NORTH COUNTY: Workers at Tri-City, Palomar exposed to tuberculosis patient
Officials say risk of outbreak is very low
By DAVID GARRICK - Staff Writer | Monday, October 6, 2008 6:09 PM PDT ∞

Post your Comments Increase Font Decrease Font email this story print this story NORTH COUNTY ---- A man diagnosed with tuberculosis came into contact with a dozen medical workers and some patients at Tri-City Medical Center on Sept. 8, according to a Tri-City spokesman.

But medical officials said it was unlikely that the exposure was long enough to spread the potentially deadly lung disease.

The man also came into contact with three medical workers at Palomar Medical Center and two ambulance paramedics when he was transferred from Tri-City to Palomar later that day, said Joyce Agorrilla, Palomar's manager of infection control.

No patients at Palomar were exposed because the man was taken directly to a private room, Agorrilla said.

Tests already have determined that the Palomar employees do not have tuberculosis, hospital spokesman Andy Hoang said.

Officials from the ambulance company did not return phone calls Monday.

It won't be determined until November whether the 12 employees at Tri-City have contracted the disease, because the hospital uses a less advanced testing method.

Tri-City's method takes eight to 10 weeks, while Palomar's takes one to two days, officials said.

The man spent about 4 1/2 hours in the Tri-City emergency room Sept. 8, hospital spokesman Jeff Segall said.

Segall said he was unsure how many patients might have come into contact with the man, but that concern was low, because they would have had much less close contact with the man.


While he was in the emergency room, hospital personnel did not diagnose him with tuberculosis despite performing an examination and taking a chest X-ray.

Dr.
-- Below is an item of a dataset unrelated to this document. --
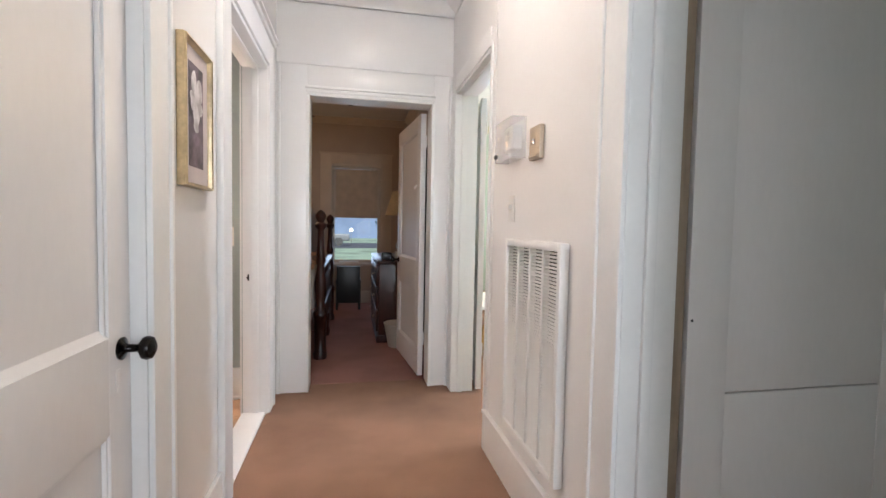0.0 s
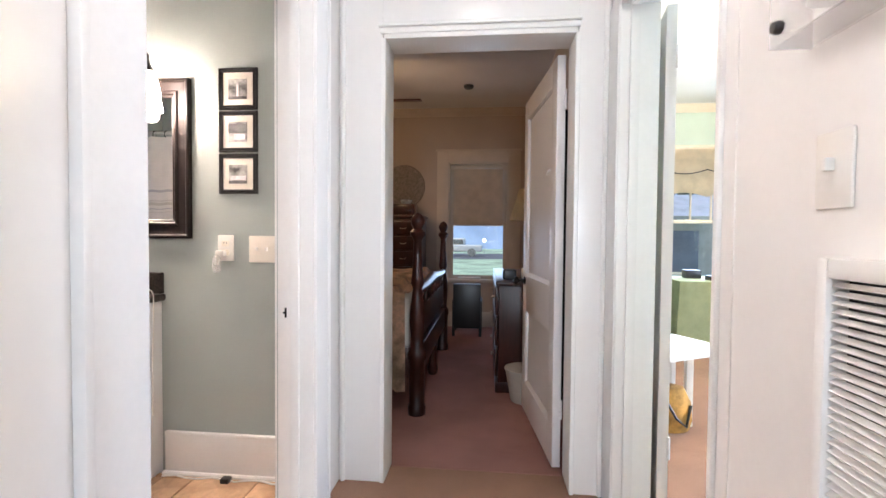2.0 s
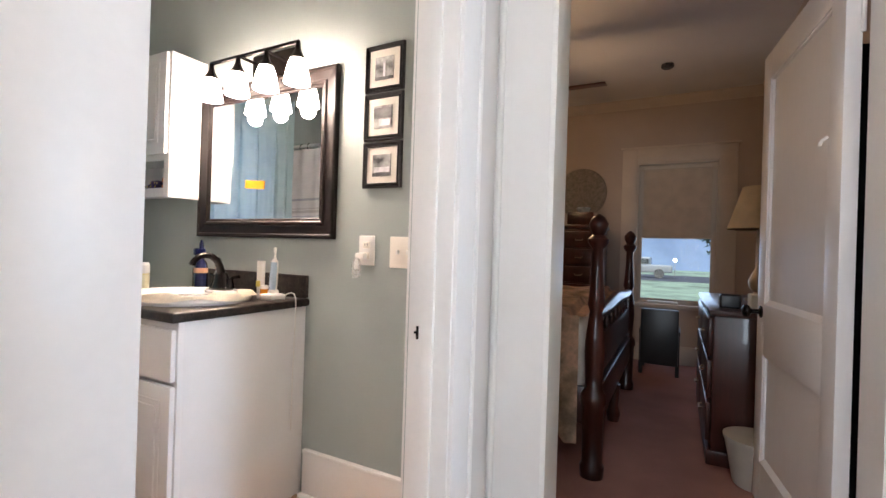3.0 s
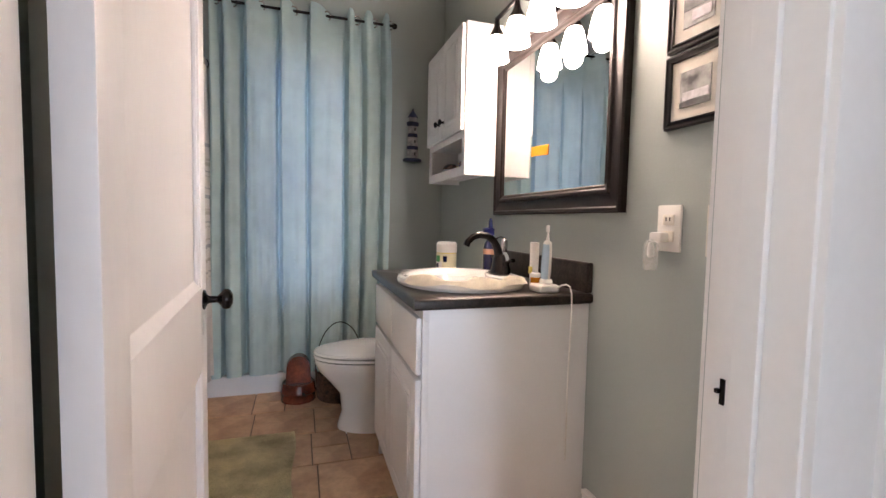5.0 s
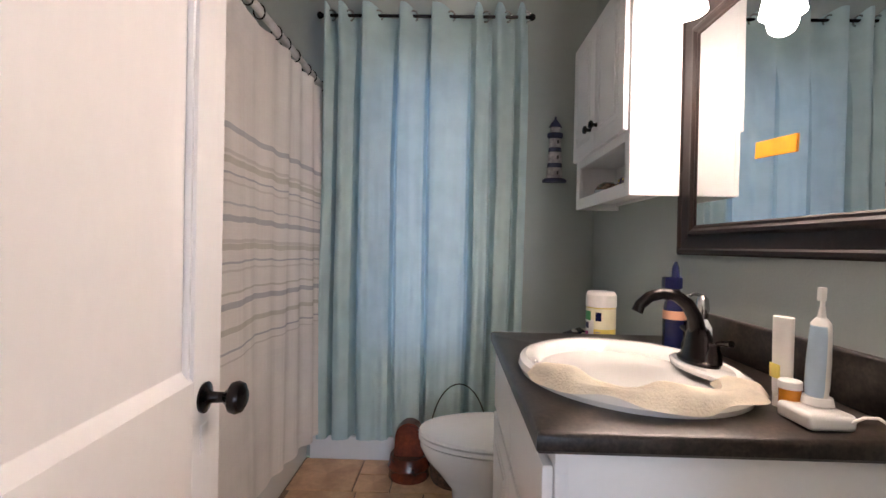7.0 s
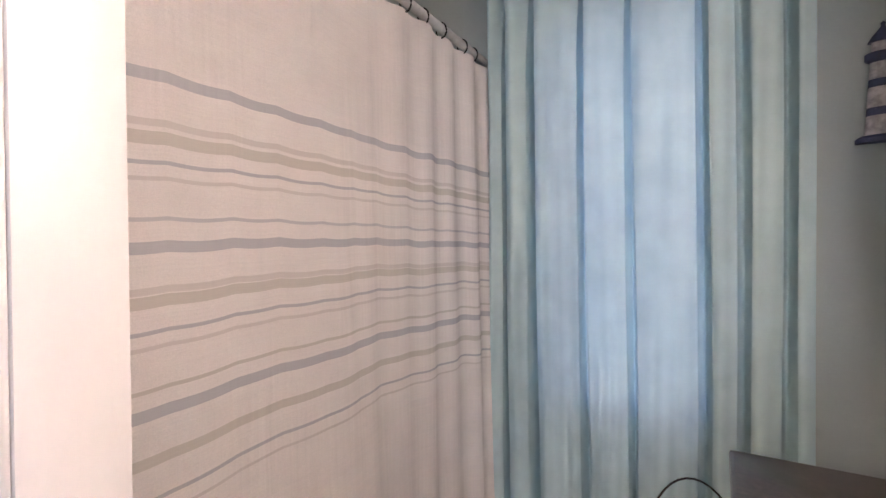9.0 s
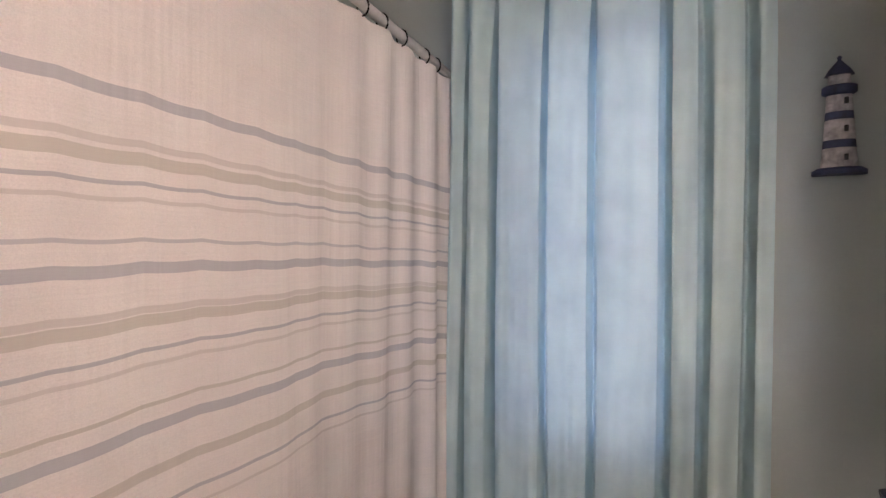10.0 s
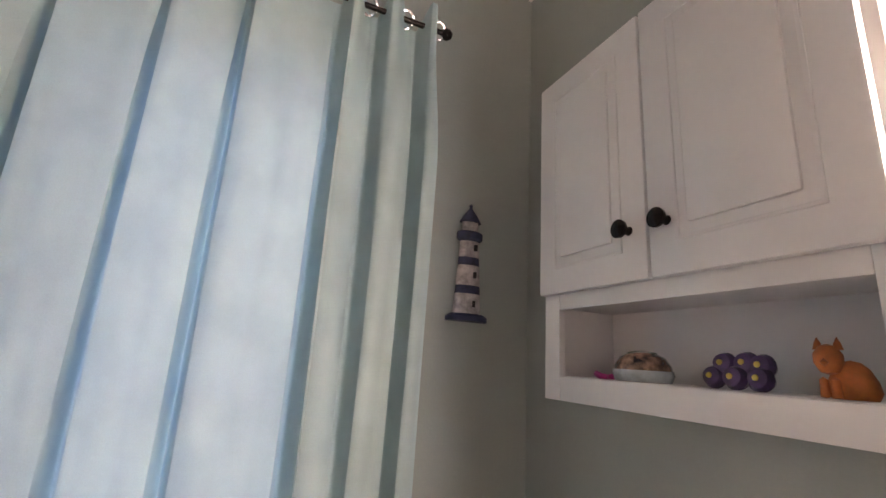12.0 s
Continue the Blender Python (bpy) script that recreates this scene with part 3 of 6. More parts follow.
bm = box(XLB - 0.018, XLB, BD1 + 0.11, YB - 0.022, -0.008, 0.19, 0.004, bm=bm)
bm = box(XW, XW + 0.016, 1.72, YB, -0.008, 0.115, 0.004, bm=bm)
bm = box(XW, -1.9, YB - 0.018, YB, -0.008, 0.19, 0.004, bm=bm)
bm = tube([(-1.113, YB - 0.03, 0.004), (XLB - 0.02, YB - 0.03, 0.004)], 0.012, 8, bm=bm)
board("baseboard_bath", bm, TRIM, "white painted baseboard")
bm = box(-3.6, 1.03, YF - 0.016, YF, 0, 0.18, 0.004)
bm = box(1.014, 1.03, YEB, YF - 0.016, 0, 0.18, 0.004, bm=bm)
bm = box(1.12, 4.6, YF - 0.016, YF, 0, 0.18, 0.004, bm=bm)
board("baseboard_bedroom", bm, BEDTRIM, "baseboard in white paint dimmed for the bedroom")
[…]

Gene Ma, director of Tri-City Medical Group, said the patient's X-ray showed no signs of the infection.

"The preliminary diagnosis was that it looked like pneumonia," Ma said.

He said diagnosing tuberculosis requires a series of three tests and generally takes longer than the time the man spent at Tri-City.

The man was then transferred from Tri-City to Palomar at the request of Kaiser Permanente, his insurance provider.

Once at Palomar, he was diagnosed with tuberculosis and warnings were issued to all medical personnel who came into contact with him, Hoang said.

The patient was in isolation during his stay at Palomar, which ended with a Sept. 28 discharge, Hoang said.

The typical symptoms of tuberculosis are a chronic cough, fever, night sweats, weight loss and coughing up blood.

According to the Centers for Disease Control in Atlanta, tuberculosis is usually spread through the air by sneezing or coughing.

A latent type of tuberculosis infection, when one shows no symptoms and does not feel sick, cannot be spread to others.

Jose Alvarez, a spokesman for the county's Health and Human Services Agency, said contracting tuberculosis typically takes eight to 16 hours of exposure to the disease.

Agorrilla, Palomar's infection control manager, said it usually takes many hours of exposure for someone to contract tuberculosis. She also said people can live in the same house with a tuberculosis patient and not get the disease.